Why is fighting in a city so hard? Urban areas provide defenders with places to hide snipers, and buildings interrupt lines of sight, negating some of the technological advantages for armies with more sophisticated weaponry. Additionally, moving large armored vehicles through a tangle of city streets is not as easy as racing them across the open desert.

"If a column of vehicles is driving down a narrow street, and you destroy the lead and the back one, the column can easily be destroyed because they're trapped," Press said..He pointed out that these dangers are somewhat mitigated by Baghdad's unique urban geography. The Iraqi capital, especially the area near most of Saddam Hussein's compounds, is marked by wide boulevards and short buildings.

American troops will also have the added advantage of night vision goggles. "Some Iraqi troops have night vision equipment, but most will be blind in the dark," Press wrote in The New York Times.

Nonetheless, fighting through the heart of Baghdad will no doubt be hellish for those involved. "The main strategy [the Iraqi defenders] will use include all kinds of ambushes, soldiers dressed in civilian clothing, guerilla tactics, snipers in buildings, booby trap the doors and the stairs, use the sewers and utility tunnels to get behind us, they'll plant mines in the sewers and utility tunnels," Press said.

By looking at "fatality ratios" from past urban battles in Israel, Vietnam and Panama, Press predicted that U.S. forces would most likely lose between 400 and 800 soldiers in a battle for Baghdad. A worst-case scenario could mean up to 2,000 dead. He also warned that many more soldiers will be wounded than killed.

"In urban operations, civilian casualties are frequently higher than military casualties," Press said. However, he qualified this assertion. "The quality of the data on civilian casualties is horrendous. Everyone has an incentive to lie."

Press sharply criticized military planners for their overconfidence in expecting Saddam's most loyal units to surrender. "The whole war -- especially the operation to take Baghdad -- hinged on the assumption that the security forces and the Republican Guard wouldn't fight. That's shameful."

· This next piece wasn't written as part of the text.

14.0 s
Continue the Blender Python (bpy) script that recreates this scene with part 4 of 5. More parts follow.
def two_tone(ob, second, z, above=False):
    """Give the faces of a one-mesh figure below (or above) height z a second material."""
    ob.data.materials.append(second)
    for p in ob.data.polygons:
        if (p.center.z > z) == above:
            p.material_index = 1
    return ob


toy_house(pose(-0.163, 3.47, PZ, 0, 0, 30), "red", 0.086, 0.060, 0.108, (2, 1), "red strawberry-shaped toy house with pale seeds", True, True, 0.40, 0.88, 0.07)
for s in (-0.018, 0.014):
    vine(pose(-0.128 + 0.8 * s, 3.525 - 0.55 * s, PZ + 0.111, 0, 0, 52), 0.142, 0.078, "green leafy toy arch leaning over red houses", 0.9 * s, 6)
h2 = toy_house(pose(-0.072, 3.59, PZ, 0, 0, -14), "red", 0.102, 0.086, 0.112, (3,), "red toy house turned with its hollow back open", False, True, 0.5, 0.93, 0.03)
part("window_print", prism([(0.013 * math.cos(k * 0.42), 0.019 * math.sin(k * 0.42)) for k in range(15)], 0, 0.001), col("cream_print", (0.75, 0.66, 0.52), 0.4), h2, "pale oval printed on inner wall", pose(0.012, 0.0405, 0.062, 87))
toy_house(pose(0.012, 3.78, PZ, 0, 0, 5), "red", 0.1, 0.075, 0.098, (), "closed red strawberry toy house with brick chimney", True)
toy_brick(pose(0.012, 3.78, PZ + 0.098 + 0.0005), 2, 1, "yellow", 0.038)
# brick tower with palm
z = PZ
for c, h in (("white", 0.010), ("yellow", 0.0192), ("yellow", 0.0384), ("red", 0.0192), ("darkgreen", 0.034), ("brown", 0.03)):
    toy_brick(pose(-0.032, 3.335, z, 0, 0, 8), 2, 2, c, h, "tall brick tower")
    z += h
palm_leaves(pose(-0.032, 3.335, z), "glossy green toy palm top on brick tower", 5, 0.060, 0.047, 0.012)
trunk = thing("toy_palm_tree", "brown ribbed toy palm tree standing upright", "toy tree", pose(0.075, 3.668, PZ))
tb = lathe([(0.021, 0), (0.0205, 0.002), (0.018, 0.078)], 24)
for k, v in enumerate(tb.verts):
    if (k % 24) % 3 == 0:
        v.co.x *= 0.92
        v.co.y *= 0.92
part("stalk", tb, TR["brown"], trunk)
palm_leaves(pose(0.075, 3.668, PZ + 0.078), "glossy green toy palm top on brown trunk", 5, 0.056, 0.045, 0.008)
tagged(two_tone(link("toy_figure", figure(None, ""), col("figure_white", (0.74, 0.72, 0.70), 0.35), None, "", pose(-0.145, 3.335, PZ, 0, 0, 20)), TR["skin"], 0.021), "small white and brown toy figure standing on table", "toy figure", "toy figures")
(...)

In his editorial, Press pointed out that the Republican Guard actually fought quite well in 1991. They also supported Saddam Hussein in suppressing the uprisings that followed the First Gulf War even when the leader's grip on power seemed to be slipping.

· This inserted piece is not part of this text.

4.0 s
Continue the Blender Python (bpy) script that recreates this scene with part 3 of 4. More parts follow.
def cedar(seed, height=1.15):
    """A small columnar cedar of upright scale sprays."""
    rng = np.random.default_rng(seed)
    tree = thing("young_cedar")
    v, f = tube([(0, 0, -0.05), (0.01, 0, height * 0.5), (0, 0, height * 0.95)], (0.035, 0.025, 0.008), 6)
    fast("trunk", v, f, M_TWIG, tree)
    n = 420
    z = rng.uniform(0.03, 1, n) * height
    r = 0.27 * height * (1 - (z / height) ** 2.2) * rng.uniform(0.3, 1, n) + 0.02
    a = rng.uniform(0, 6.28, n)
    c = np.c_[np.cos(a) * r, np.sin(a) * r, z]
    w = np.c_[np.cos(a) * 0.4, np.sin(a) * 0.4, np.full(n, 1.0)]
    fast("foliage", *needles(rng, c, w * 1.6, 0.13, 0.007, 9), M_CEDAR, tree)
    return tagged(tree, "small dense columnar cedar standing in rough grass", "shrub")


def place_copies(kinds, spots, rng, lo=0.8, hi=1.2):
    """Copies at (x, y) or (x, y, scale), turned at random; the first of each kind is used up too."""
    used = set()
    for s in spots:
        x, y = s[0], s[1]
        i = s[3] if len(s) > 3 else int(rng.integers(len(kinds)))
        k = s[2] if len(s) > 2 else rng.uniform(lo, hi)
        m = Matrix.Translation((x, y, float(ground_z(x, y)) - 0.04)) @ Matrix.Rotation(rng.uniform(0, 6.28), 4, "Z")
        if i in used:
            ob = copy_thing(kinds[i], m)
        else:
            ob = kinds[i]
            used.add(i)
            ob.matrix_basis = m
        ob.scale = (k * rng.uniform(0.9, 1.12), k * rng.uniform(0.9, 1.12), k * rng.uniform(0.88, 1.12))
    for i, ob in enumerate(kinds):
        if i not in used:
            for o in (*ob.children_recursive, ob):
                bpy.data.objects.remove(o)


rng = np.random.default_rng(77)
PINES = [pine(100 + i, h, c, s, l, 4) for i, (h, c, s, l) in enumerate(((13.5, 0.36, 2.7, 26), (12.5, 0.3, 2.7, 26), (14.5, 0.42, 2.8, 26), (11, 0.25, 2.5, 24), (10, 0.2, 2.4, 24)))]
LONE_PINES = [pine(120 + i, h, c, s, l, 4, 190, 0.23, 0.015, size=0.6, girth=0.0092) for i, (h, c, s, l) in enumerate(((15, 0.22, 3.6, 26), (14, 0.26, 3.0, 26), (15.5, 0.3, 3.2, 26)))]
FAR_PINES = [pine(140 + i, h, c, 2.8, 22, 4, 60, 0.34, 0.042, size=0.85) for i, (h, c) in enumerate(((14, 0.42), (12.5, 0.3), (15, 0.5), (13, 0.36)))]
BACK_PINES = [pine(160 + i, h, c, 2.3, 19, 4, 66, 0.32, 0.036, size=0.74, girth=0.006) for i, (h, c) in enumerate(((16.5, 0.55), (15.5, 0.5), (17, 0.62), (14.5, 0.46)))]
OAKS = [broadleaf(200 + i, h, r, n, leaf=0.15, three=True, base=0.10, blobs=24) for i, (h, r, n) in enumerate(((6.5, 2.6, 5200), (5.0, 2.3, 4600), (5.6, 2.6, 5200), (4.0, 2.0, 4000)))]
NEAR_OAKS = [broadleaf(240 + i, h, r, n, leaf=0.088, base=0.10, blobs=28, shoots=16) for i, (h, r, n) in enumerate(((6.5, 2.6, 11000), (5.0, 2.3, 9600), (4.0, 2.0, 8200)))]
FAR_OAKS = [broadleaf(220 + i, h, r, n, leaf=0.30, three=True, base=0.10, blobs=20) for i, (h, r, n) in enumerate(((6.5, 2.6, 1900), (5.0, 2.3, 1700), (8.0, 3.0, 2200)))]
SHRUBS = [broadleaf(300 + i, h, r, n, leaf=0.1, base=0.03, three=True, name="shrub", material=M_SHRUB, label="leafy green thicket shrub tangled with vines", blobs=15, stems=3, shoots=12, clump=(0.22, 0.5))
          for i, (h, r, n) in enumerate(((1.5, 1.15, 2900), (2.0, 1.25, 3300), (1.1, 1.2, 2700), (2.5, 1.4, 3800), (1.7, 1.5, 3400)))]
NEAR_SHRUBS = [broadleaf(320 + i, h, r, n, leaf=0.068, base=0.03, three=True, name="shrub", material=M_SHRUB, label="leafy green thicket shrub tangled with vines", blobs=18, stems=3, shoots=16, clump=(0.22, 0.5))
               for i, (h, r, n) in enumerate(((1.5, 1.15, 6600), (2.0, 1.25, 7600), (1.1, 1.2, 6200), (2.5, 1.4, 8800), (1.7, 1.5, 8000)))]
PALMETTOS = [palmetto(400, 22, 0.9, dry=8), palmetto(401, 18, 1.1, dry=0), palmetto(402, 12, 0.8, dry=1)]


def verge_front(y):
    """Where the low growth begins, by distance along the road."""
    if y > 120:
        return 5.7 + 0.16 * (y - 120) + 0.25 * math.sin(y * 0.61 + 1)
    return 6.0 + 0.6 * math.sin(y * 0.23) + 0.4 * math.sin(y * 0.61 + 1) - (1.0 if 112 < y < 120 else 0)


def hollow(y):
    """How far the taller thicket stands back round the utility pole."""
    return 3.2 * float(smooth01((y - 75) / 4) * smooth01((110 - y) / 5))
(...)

"People now might say that hindsight is 20/20, that what we're doing now is a bunch of Monday night quarterbacking. However, I don't think that's the way we should look at it," Press said. "We shouldn't have gone to this war assuming they wouldn't fight."

Press reported that the U.S. military still hopes to avoid fighting its way through Baghdad by besieging the city. "The way a siege works is you surround the city, encourage the civilians to leave, and then eventually the government just collapses," Press said. "The problem is this: Saddam wants us to come into the city, and he has some cards to play to make us do it."

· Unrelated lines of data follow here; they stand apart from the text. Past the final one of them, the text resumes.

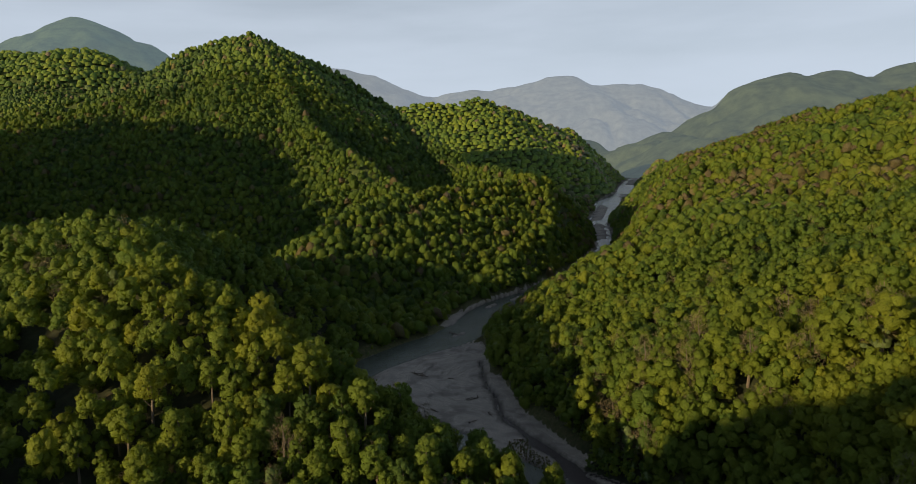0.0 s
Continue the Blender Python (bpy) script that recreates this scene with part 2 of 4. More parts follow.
def water_material():
    m, n, l, p = material("river_water")
    tc = n.new("ShaderNodeTexCoord")
    pos = tc.outputs["Object"]
    t = node(n, "ShaderNodeTexNoise", Scale=0.035, Detail=6.0)
    l.new(pos, t.inputs["Vector"])
    silt = ramp(n, [(0.3, (0.094, 0.119, 0.107)), (0.7, (0.124, 0.152, 0.134))])
    l.new(t.outputs["Fac"], silt.inputs[0])
    col = mix(n, l, attribute(n, "shallow"), silt.outputs[0], (0.078, 0.066, 0.072))
    t3 = node(n, "ShaderNodeTexNoise", Scale=1.5, Detail=4.0, Distortion=1.6)
    l.new(pos, t3.inputs["Vector"])
    foam = maths(n, l, "ADD", t3.outputs["Fac"], maths(n, l, "MULTIPLY", attribute(n, "riffle"), 0.12))
    fr = ramp(n, [(0.68, (0, 0, 0)), (0.80, (1, 1, 1))])
    l.new(foam, fr.inputs[0])
    l.new(mix(n, l, maths(n, l, "MULTIPLY", fr.outputs[0], 0.4), col, (0.5, 0.53, 0.53)), p.inputs["Base Color"])
    p.inputs["Roughness"].default_value = 0.2
    p.inputs["Specular IOR Level"].default_value = 0.42
    w = node(n, "ShaderNodeTexNoise", Scale=0.55, Detail=8.0, Roughness=0.72)
    l.new(pos, w.inputs["Vector"])
    b = node(n, "ShaderNodeBump", Strength=0.6, Distance=0.6)
    w2 = node(n, "ShaderNodeTexNoise", Scale=1.5, Detail=4.0, Roughness=0.6, Distortion=0.6)
    l.new(pos, w2.inputs["Vector"])
    # wavelets that stand across the current
    turned = n.new("ShaderNodeMapping")
    turned.inputs["Rotation"].default_value = (0, 0, radians(28))
    turned.inputs["Scale"].default_value = (0.55, 0.14, 1.0)
    l.new(pos, turned.inputs[0])
    w3 = node(n, "ShaderNodeTexNoise", Scale=0.8, Detail=3.0, Roughness=0.6, Distortion=0.9)
    l.new(turned.outputs[0], w3.inputs["Vector"])
    swell = maths(n, l, "ADD", maths(n, l, "MULTIPLY", w2.outputs["Fac"], 0.9), maths(n, l, "MULTIPLY", w3.outputs["Fac"], 1.5))
    l.new(maths(n, l, "ADD", w.outputs["Fac"], swell), b.inputs["Height"])
    l.new(b.outputs[0], p.inputs["Normal"])
    return m


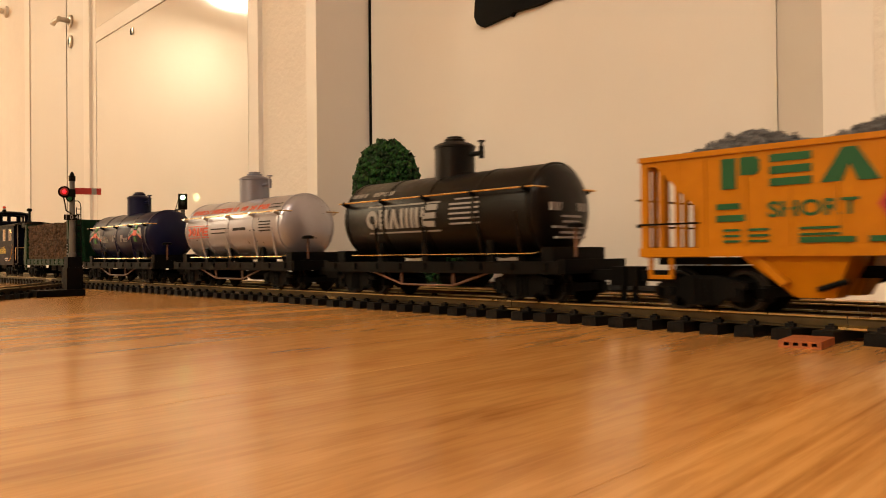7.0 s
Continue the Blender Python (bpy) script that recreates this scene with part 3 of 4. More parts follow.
def coal(parent):
    """Three heaps of crushed grey coal."""
    bm = bmesh.new()
    nx, ny = 190, 58
    grid = []
    for i in range(nx + 1):
        row = []
        x = -0.158 + 0.316 * i / nx
        for j in range(ny + 1):
            y = -0.055 + 0.11 * j / ny
            heap = max(math.exp(-((x - c) / 0.036) ** 2) for c in (-0.1, 0.0, 0.1))
            across = max(0.0, 1 - (y / 0.056) ** 2) ** 0.6
            p = Vector((x * 150, y * 150, 0))
            rough = 0.0036 * noise.noise(p * 0.9) + 0.0034 * noise.noise(p * 2.1 + Vector((9, 3, 1))) + 0.0016 * noise.noise(p * 4.3)
            edge = min(1, (0.158 - abs(x)) / 0.018)
            z = 0.1265 + edge * across * (0.003 + 0.0165 * heap) + rough * min(1, across * 1.5)
            row.append(bm.verts.new((x, y, z)))
        grid.append(row)
    for a, b in zip(grid, grid[1:]):
        for k in range(ny):
            bm.faces.new((a[k], b[k], b[k + 1], a[k + 1]))
    rng = random.Random(21)
    for _ in range(2600):
        i, j = rng.randrange(4, nx - 4), rng.randrange(2, ny - 2)
        c = grid[i][j].co.copy()
        r = rng.uniform(0.0014, 0.0034)
        q = Euler((rng.uniform(0, 6.3), rng.uniform(0, 6.3), rng.uniform(0, 6.3))).to_matrix()
        v = [bm.verts.new(c + q @ Vector(p) * r * rng.uniform(0.7, 1.1)) for p in ((1, 0, 0), (-1, 0, 0), (0, 1, 0), (0, -1, 0), (0, 0, 1), (0, 0, -1))]
        for a, b, d in ((0, 2, 4), (2, 1, 4), (1, 3, 4), (3, 0, 4), (2, 0, 5), (1, 2, 5), (3, 1, 5), (0, 3, 5)):
            bm.faces.new((v[a], v[b], v[d]))
    part("coal_load", bm, COAL, parent, "heaped grey coal")["kind"] = "stuff"


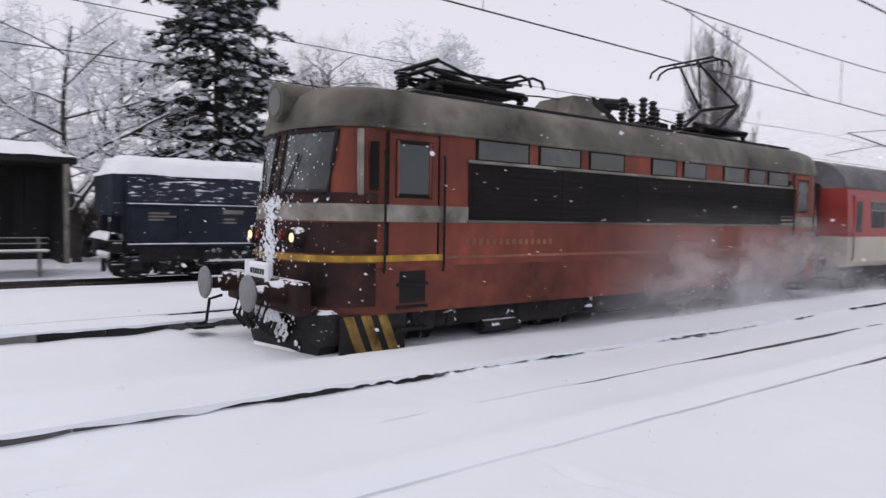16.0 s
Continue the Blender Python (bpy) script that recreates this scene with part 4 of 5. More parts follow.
    # striped plough and corner plates
    pl = part("snow_plough", Shape().add([(-1.25, 1.05, 0.5), (0, 0.75, 0.5), (1.25, 1.05, 0.5), (-1.2, 0.95, 0.12), (0, 0.55, 0.12), (1.2, 0.95, 0.12), (-1.25, 1.3, 0.5), (1.25, 1.3, 0.5), (-1.2, 1.2, 0.12), (1.2, 1.2, 0.12)],
         [(0, 1, 4, 3), (1, 2, 5, 4), (2, 7, 9, 5), (0, 3, 8, 6), (3, 4, 5, 9, 8), (0, 6, 7, 2, 1), (6, 8, 9, 7)]), BLACK, w, "black plough with snow on its lip")
    part("plough_snow", Shape().grid(lumpy([[(-1.1 + 2.2 * i / 10, 0.62 + 0.36 * abs(i - 5) / 5 - 0.1 * a, 0.13 + 0.09 * (1 - a)) for i in range(11)] for a in (0, 0.5, 1)], 0.05, 2)), SNOW_CAP, pl, smooth=True)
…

Press expressed deep concern that coalition forces will eventually be drawn into a painful battle for Iraq's nerve center. "The thing that worries me the most is that when we're standing outside the city, the people might finally do what we want them to do and rise up against Saddam. If they do and he brutally puts down the uprising, literally mows thousands of people down with machine guns, there will be no way we can stay out."